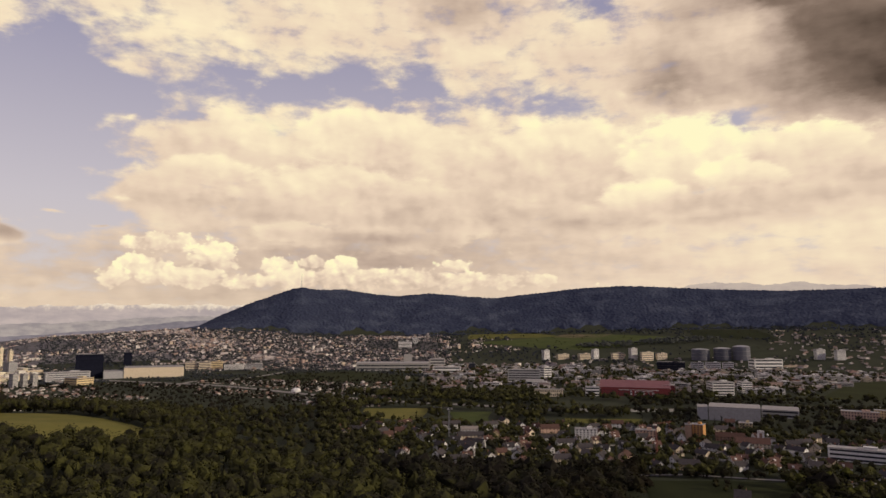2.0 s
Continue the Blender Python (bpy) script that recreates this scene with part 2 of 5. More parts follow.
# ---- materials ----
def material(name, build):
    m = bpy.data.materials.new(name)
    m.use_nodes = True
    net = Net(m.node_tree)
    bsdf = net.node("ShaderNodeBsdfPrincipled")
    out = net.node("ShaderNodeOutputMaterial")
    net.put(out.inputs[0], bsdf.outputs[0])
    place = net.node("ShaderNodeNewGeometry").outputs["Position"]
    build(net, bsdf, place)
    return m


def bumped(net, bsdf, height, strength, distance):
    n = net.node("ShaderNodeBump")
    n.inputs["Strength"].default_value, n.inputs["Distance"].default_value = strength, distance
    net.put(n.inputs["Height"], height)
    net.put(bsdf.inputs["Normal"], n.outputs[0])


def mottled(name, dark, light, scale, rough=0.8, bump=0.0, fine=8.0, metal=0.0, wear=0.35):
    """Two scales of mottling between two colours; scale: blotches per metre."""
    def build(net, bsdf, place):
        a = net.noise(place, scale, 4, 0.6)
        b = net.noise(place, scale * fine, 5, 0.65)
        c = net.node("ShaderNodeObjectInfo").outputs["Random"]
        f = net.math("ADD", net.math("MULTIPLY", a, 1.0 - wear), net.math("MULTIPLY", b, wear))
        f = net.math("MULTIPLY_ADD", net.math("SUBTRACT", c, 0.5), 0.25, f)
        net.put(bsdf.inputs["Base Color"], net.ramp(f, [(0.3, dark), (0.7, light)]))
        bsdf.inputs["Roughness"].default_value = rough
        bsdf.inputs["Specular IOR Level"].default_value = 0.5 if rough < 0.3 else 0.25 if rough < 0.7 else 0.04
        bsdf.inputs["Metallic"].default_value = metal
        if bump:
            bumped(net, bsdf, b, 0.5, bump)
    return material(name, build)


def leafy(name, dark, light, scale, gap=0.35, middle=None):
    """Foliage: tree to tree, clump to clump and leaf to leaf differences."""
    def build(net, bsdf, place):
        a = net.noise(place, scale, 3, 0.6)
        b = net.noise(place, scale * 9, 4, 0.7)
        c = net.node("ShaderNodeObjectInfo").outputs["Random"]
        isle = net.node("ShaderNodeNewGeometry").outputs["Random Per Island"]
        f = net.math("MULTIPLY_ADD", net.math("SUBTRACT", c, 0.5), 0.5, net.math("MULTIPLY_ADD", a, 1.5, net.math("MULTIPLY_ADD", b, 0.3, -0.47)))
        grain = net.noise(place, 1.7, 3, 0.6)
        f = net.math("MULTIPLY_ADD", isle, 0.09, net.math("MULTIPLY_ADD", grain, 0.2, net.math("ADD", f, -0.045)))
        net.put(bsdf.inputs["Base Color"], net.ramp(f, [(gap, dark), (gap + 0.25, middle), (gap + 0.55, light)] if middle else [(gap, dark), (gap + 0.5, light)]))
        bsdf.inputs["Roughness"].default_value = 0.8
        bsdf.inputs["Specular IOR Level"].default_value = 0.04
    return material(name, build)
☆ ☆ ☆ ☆
* Exercise aim
Restate the data above word for word. Skip every picture.

* Task result
2.0 s
Continue the Blender Python (bpy) script that recreates this scene with part 2 of 5. More parts follow.
# ---- materials ----
def material(name, build):
    m = bpy.data.materials.new(name)
    m.use_nodes = True
    net = Net(m.node_tree)
    bsdf = net.node("ShaderNodeBsdfPrincipled")
    out = net.node("ShaderNodeOutputMaterial")
    net.put(out.inputs[0], bsdf.outputs[0])
    place = net.node("ShaderNodeNewGeometry").outputs["Position"]
    build(net, bsdf, place)
    return m


def bumped(net, bsdf, height, strength, distance):
    n = net.node("ShaderNodeBump")
    n.inputs["Strength"].default_value, n.inputs["Distance"].default_value = strength, distance
    net.put(n.inputs["Height"], height)
    net.put(bsdf.inputs["Normal"], n.outputs[0])


def mottled(name, dark, light, scale, rough=0.8, bump=0.0, fine=8.0, metal=0.0, wear=0.35):
    """Two scales of mottling between two colours; scale: blotches per metre."""
    def build(net, bsdf, place):
        a = net.noise(place, scale, 4, 0.6)
        b = net.noise(place, scale * fine, 5, 0.65)
        c = net.node("ShaderNodeObjectInfo").outputs["Random"]
        f = net.math("ADD", net.math("MULTIPLY", a, 1.0 - wear), net.math("MULTIPLY", b, wear))
        f = net.math("MULTIPLY_ADD", net.math("SUBTRACT", c, 0.5), 0.25, f)
        net.put(bsdf.inputs["Base Color"], net.ramp(f, [(0.3, dark), (0.7, light)]))
        bsdf.inputs["Roughness"].default_value = rough
        bsdf.inputs["Specular IOR Level"].default_value = 0.5 if rough < 0.3 else 0.25 if rough < 0.7 else 0.04
        bsdf.inputs["Metallic"].default_value = metal
        if bump:
            bumped(net, bsdf, b, 0.5, bump)
    return material(name, build)


def leafy(name, dark, light, scale, gap=0.35, middle=None):
    """Foliage: tree to tree, clump to clump and leaf to leaf differences."""
    def build(net, bsdf, place):
        a = net.noise(place, scale, 3, 0.6)
        b = net.noise(place, scale * 9, 4, 0.7)
        c = net.node("ShaderNodeObjectInfo").outputs["Random"]
        isle = net.node("ShaderNodeNewGeometry").outputs["Random Per Island"]
        f = net.math("MULTIPLY_ADD", net.math("SUBTRACT", c, 0.5), 0.5, net.math("MULTIPLY_ADD", a, 1.5, net.math("MULTIPLY_ADD", b, 0.3, -0.47)))
        grain = net.noise(place, 1.7, 3, 0.6)
        f = net.math("MULTIPLY_ADD", isle, 0.09, net.math("MULTIPLY_ADD", grain, 0.2, net.math("ADD", f, -0.045)))
        net.put(bsdf.inputs["Base Color"], net.ramp(f, [(gap, dark), (gap + 0.25, middle), (gap + 0.55, light)] if middle else [(gap, dark), (gap + 0.5, light)]))
        bsdf.inputs["Roughness"].default_value = 0.8
        bsdf.inputs["Specular IOR Level"].default_value = 0.04
    return material(name, build)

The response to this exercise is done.